### EXERCISE OBJECTIVE
Please write the listing below out again exactly, leaving every picture behind.

Start of PROVIDED DATA

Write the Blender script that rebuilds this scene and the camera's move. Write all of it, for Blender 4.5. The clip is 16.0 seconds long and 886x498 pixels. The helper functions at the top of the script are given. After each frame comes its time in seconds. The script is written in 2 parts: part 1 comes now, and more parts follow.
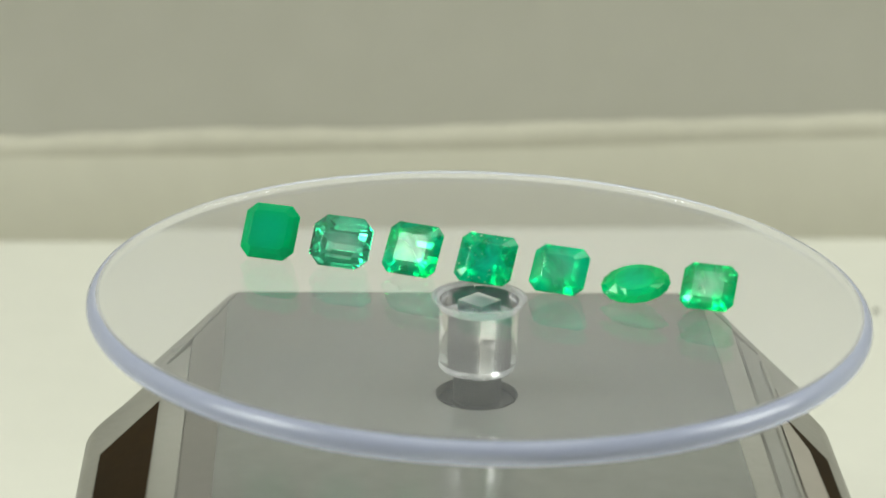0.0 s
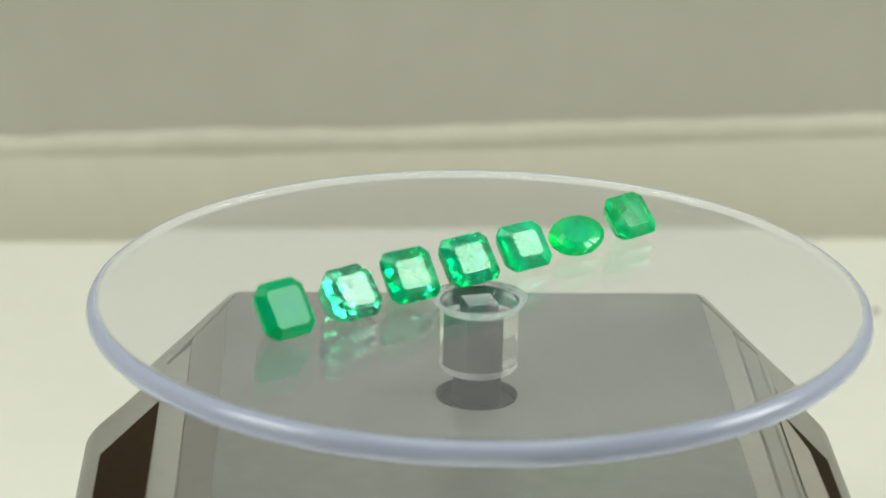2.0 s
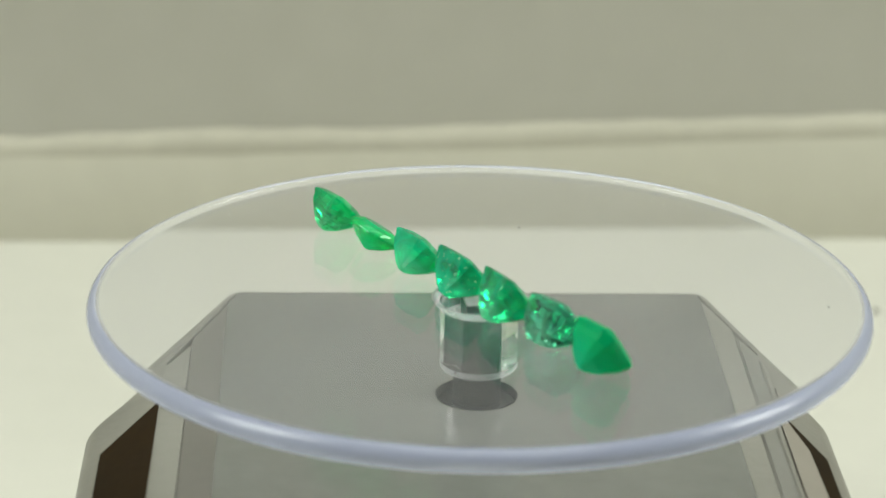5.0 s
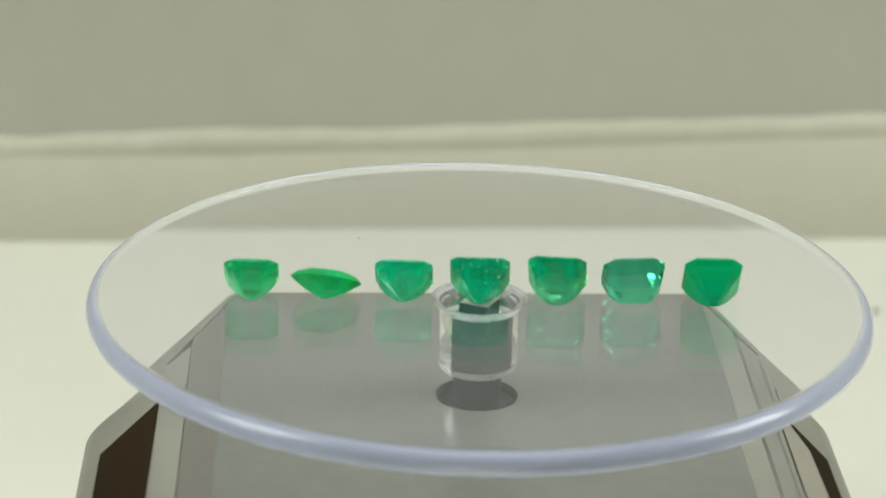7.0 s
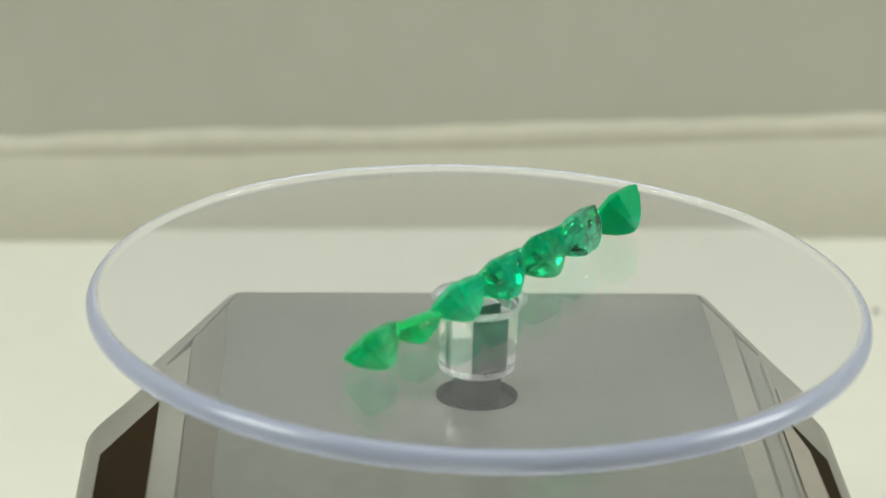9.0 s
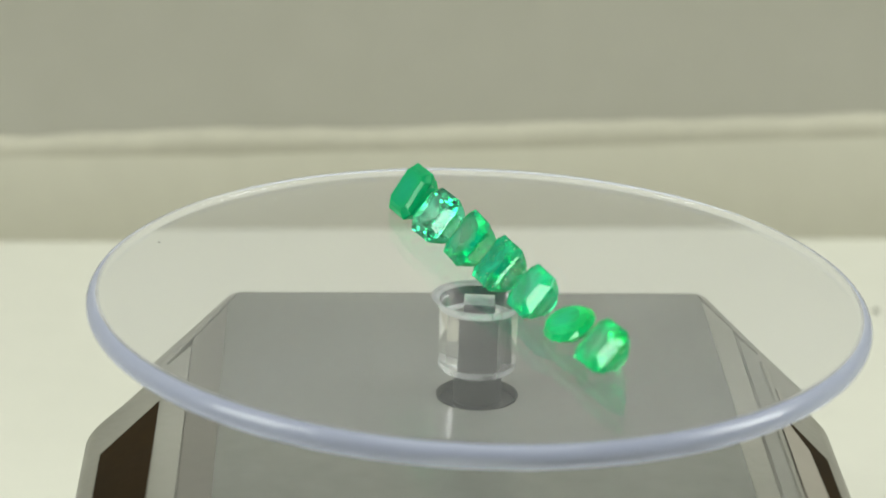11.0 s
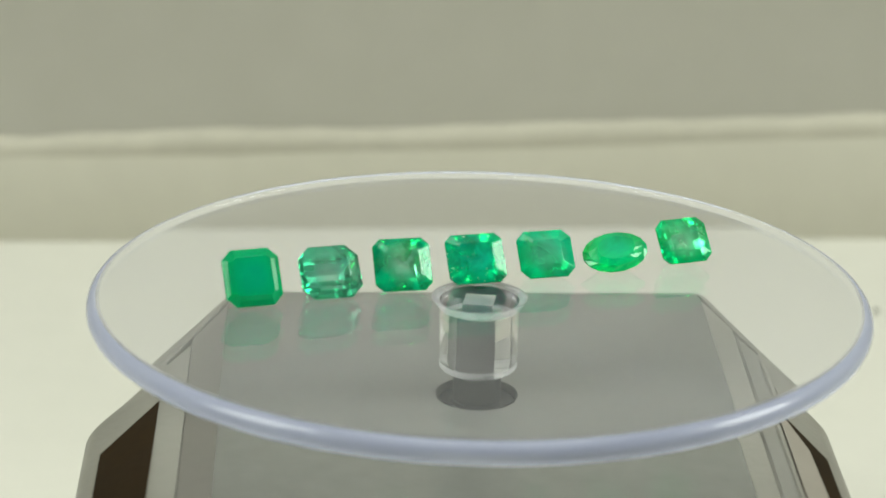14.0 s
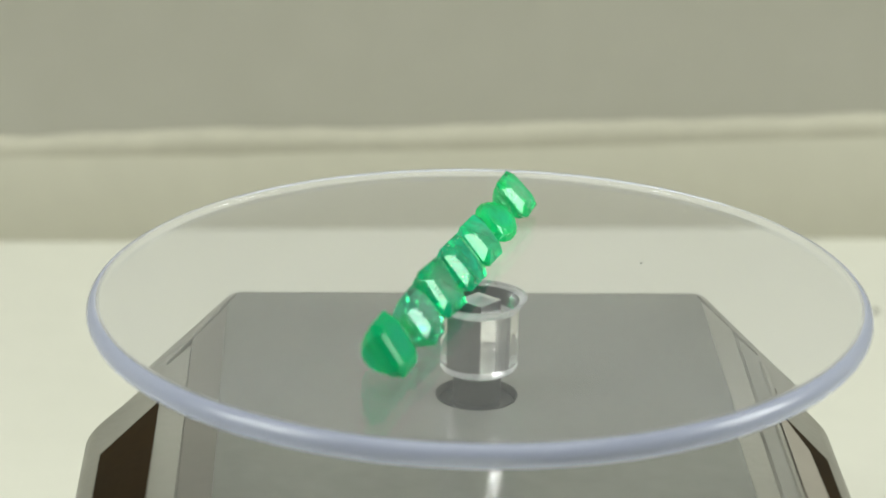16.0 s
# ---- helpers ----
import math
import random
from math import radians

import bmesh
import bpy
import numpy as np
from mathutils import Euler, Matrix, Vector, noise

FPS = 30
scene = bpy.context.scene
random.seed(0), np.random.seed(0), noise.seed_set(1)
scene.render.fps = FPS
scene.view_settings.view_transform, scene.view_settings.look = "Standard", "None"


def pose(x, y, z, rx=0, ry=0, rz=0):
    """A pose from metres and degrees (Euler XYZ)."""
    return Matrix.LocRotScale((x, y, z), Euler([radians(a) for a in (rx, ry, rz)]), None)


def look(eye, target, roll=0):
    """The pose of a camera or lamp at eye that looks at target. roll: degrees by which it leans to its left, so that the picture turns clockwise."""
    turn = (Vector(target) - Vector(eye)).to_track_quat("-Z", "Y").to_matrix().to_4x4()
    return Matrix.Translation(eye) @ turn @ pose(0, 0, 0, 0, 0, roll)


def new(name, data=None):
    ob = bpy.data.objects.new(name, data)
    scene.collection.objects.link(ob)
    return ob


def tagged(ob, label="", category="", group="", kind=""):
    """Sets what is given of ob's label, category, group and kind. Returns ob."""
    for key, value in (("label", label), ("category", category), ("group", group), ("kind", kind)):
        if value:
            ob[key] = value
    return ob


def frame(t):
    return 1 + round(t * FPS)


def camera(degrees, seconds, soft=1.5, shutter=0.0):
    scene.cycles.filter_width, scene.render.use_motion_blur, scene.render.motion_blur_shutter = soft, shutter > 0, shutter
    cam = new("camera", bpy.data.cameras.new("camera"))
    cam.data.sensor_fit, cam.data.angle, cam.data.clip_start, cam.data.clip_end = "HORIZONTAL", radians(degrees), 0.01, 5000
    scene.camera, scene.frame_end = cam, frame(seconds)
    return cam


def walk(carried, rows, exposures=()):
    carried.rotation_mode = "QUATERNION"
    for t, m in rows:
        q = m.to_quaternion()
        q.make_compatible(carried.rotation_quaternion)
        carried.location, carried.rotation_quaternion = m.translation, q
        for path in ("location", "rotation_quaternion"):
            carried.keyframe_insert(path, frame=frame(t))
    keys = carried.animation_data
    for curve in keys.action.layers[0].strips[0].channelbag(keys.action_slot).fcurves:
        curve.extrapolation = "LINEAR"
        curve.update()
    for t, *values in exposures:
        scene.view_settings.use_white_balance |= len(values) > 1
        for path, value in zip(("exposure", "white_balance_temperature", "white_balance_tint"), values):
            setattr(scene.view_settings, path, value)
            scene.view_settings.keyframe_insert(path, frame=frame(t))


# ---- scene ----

End of PROVIDED DATA

### EXPECTED ANSWER
Write the Blender script that rebuilds this scene and the camera's move. Write all of it, for Blender 4.5. The clip is 16.0 seconds long and 886x498 pixels. The helper functions at the top of the script are given. After each frame comes its time in seconds. The script is written in 2 parts: part 1 comes now, and more parts follow.
0.0 s
2.0 s
5.0 s
7.0 s
9.0 s
11.0 s
14.0 s
16.0 s
# ---- helpers ----
import math
import random
from math import radians

import bmesh
import bpy
import numpy as np
from mathutils import Euler, Matrix, Vector, noise

FPS = 30
scene = bpy.context.scene
random.seed(0), np.random.seed(0), noise.seed_set(1)
scene.render.fps = FPS
scene.view_settings.view_transform, scene.view_settings.look = "Standard", "None"


def pose(x, y, z, rx=0, ry=0, rz=0):
    """A pose from metres and degrees (Euler XYZ)."""
    return Matrix.LocRotScale((x, y, z), Euler([radians(a) for a in (rx, ry, rz)]), None)


def look(eye, target, roll=0):
    """The pose of a camera or lamp at eye that looks at target. roll: degrees by which it leans to its left, so that the picture turns clockwise."""
    turn = (Vector(target) - Vector(eye)).to_track_quat("-Z", "Y").to_matrix().to_4x4()
    return Matrix.Translation(eye) @ turn @ pose(0, 0, 0, 0, 0, roll)


def new(name, data=None):
    ob = bpy.data.objects.new(name, data)
    scene.collection.objects.link(ob)
    return ob


def tagged(ob, label="", category="", group="", kind=""):
    """Sets what is given of ob's label, category, group and kind. Returns ob."""
    for key, value in (("label", label), ("category", category), ("group", group), ("kind", kind)):
        if value:
            ob[key] = value
    return ob


def frame(t):
    return 1 + round(t * FPS)


def camera(degrees, seconds, soft=1.5, shutter=0.0):
    scene.cycles.filter_width, scene.render.use_motion_blur, scene.render.motion_blur_shutter = soft, shutter > 0, shutter
    cam = new("camera", bpy.data.cameras.new("camera"))
    cam.data.sensor_fit, cam.data.angle, cam.data.clip_start, cam.data.clip_end = "HORIZONTAL", radians(degrees), 0.01, 5000
    scene.camera, scene.frame_end = cam, frame(seconds)
    return cam


def walk(carried, rows, exposures=()):
    carried.rotation_mode = "QUATERNION"
    for t, m in rows:
        q = m.to_quaternion()
        q.make_compatible(carried.rotation_quaternion)
        carried.location, carried.rotation_quaternion = m.translation, q
        for path in ("location", "rotation_quaternion"):
            carried.keyframe_insert(path, frame=frame(t))
    keys = carried.animation_data
    for curve in keys.action.layers[0].strips[0].channelbag(keys.action_slot).fcurves:
        curve.extrapolation = "LINEAR"
        curve.update()
    for t, *values in exposures:
        scene.view_settings.use_white_balance |= len(values) > 1
        for path, value in zip(("exposure", "white_balance_temperature", "white_balance_tint"), values):
            setattr(scene.view_settings, path, value)
            scene.view_settings.keyframe_insert(path, frame=frame(t))


# ---- scene ----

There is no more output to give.